Besides making women commodities and limiting their ability to have loving relationships with their husbands, polygamy weakens the economic and social development of nations. I recommend this prize-winning scholarly work on polygamy and development by a recent Restoration contributor, Dan Seligson: “Polygamy, the Commodification of Women, and Underdevelopment.” He shows that in many Muslim-majority countries with high rates of polygamy, economies suffer and tribalistic social structures are ingrained. Not only are women subjected to repression – they are prohibited from contributing to the development of their countries.
Recently, I was struck by this interview with the imprisoned wife of the late Islamic State leader, Abu Bakr al-Baghdadi. She states that she was forbidden from using any form of technology to interact with the outside world since 2007 and complains that her husband took another wife. She then asked for a divorce, but couldn’t accept the condition that she give up their children. The situation she describes is woefully common, and not just in the extreme context of Islamist terrorism.
Where is the love?
Only a religion which does not consider love between partners as the building block of marriage can permit polygamy. In Muslim clans, endogamous marriage comes first: Marrying for love is secondary, if not irrelevant, to the tribalistic function of marriage. Conversely, in Christianity, marriage is a sacrament which requires love and full consent to be valid. Take the words of the late Pope Benedict XVI as an example of the Catholic regard for marriage as an expression of love: Since “human beings are made for love,” he said in 2010, “their lives are completely fulfilled only if they are lived in love. […] The relationship between the man and the woman reflects divine love in a quite special way; therefore the conjugal bond acquires an immense dignity.”
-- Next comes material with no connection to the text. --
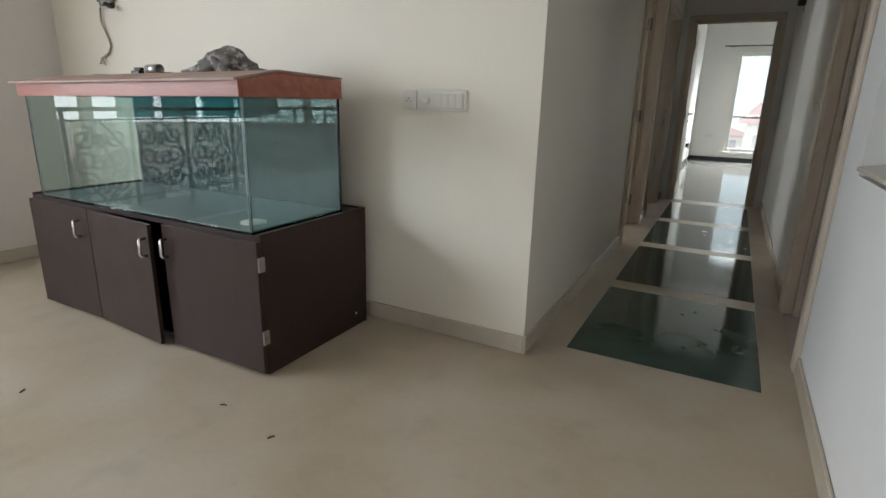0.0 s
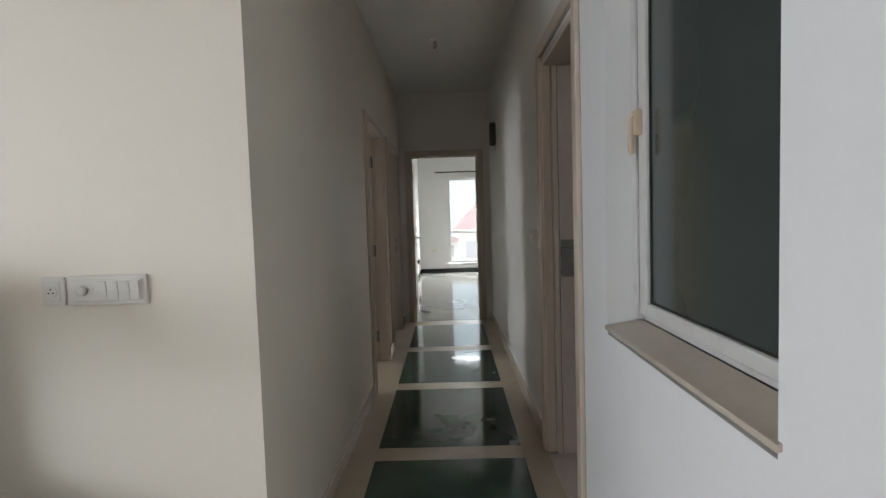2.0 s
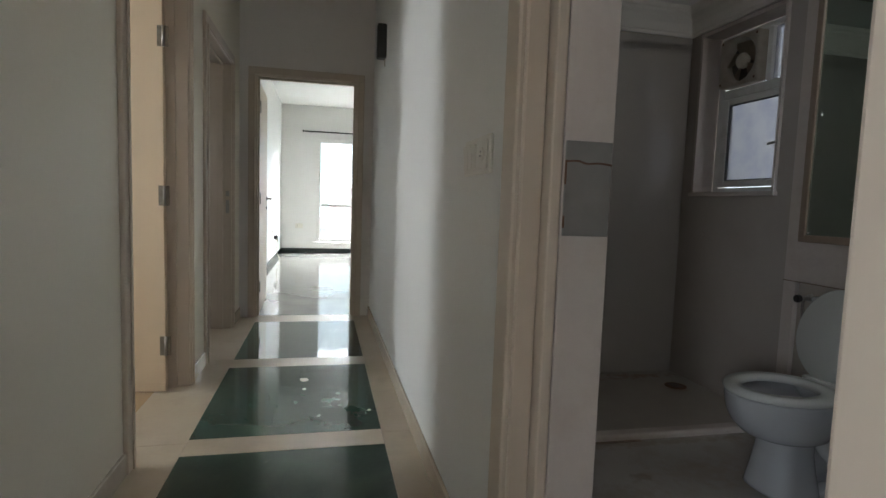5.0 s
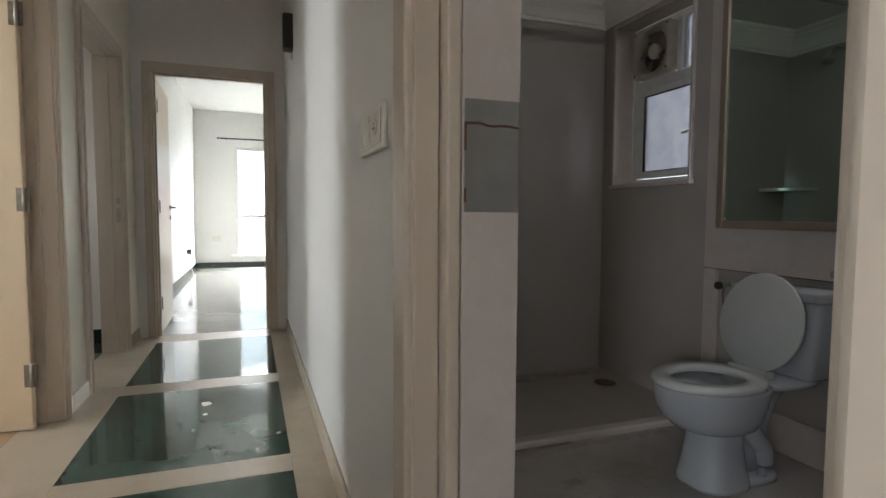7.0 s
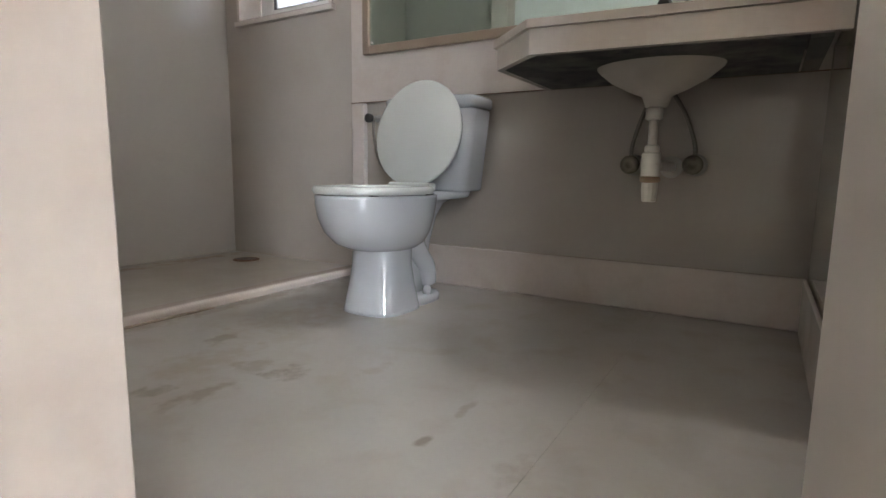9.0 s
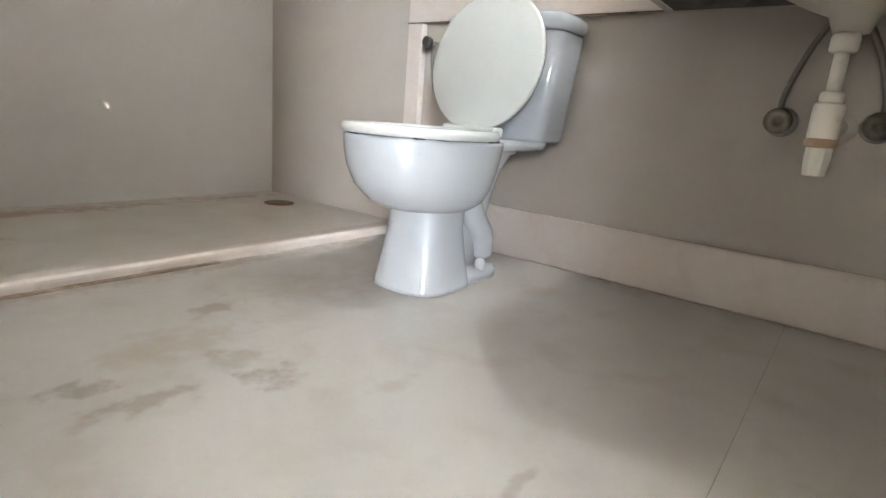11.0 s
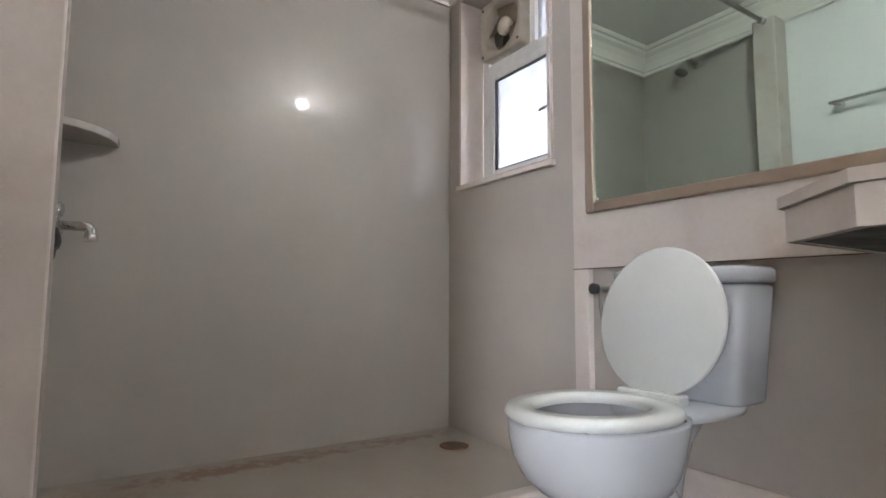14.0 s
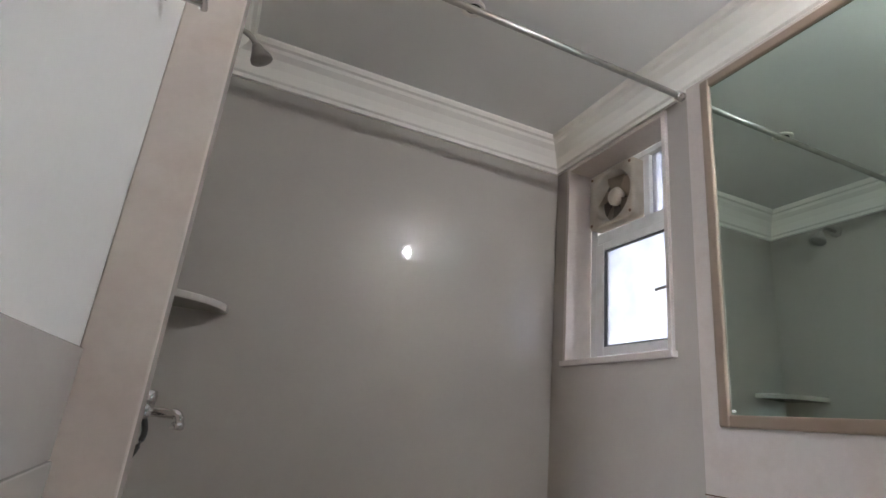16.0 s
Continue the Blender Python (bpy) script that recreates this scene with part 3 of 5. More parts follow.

It’s now my belief that Christianity, not secularism, is the ultimate creed upon which most Western practices and beliefs are founded. One of the best pieces of evidence for this is the institution of marriage. Today, even non-practicing Westerners often choose to marry in a Christian church, the bride wearing a beautiful white gown (traditionally a symbol of her virginity). It may sound hypocritical to lament the patriarchal norms built into Muslim marriage while enjoying Christian marital trappings, which include the symbolic “handing over” of the bride from her father to her husband. However, it is clear that today we inherit several precious aspects of the Christian tradition while holding women’s consent to be of utmost importance.
This is consistent with the Catholic Church’s attitude to women. It’s common knowledge that women comprise the social backbone of many Catholic parishes. Their Church regards motherhood to be the very purpose of the Church herself, as stated by Pope Benedict in 2012: “Mary is the mother and model of the Church, who receives the divine Word in faith and offers herself to God as the “good soil” in which he can continue to accomplish his mystery of salvation. The Church also participates in the mystery of divine motherhood.”
I am more drawn to a sanctifying view of marriage than I used to be. I don’t celebrate the high rates of divorce in the West, since they hurt children and speak to a deep wound in the relations between men and women. However, any civilized culture must not only allow but encourage women to escape abuse and to marry whom they love. Any civilized culture must be able to criticize repressive institutions: In the Islamic world, marriage is the most consequential one.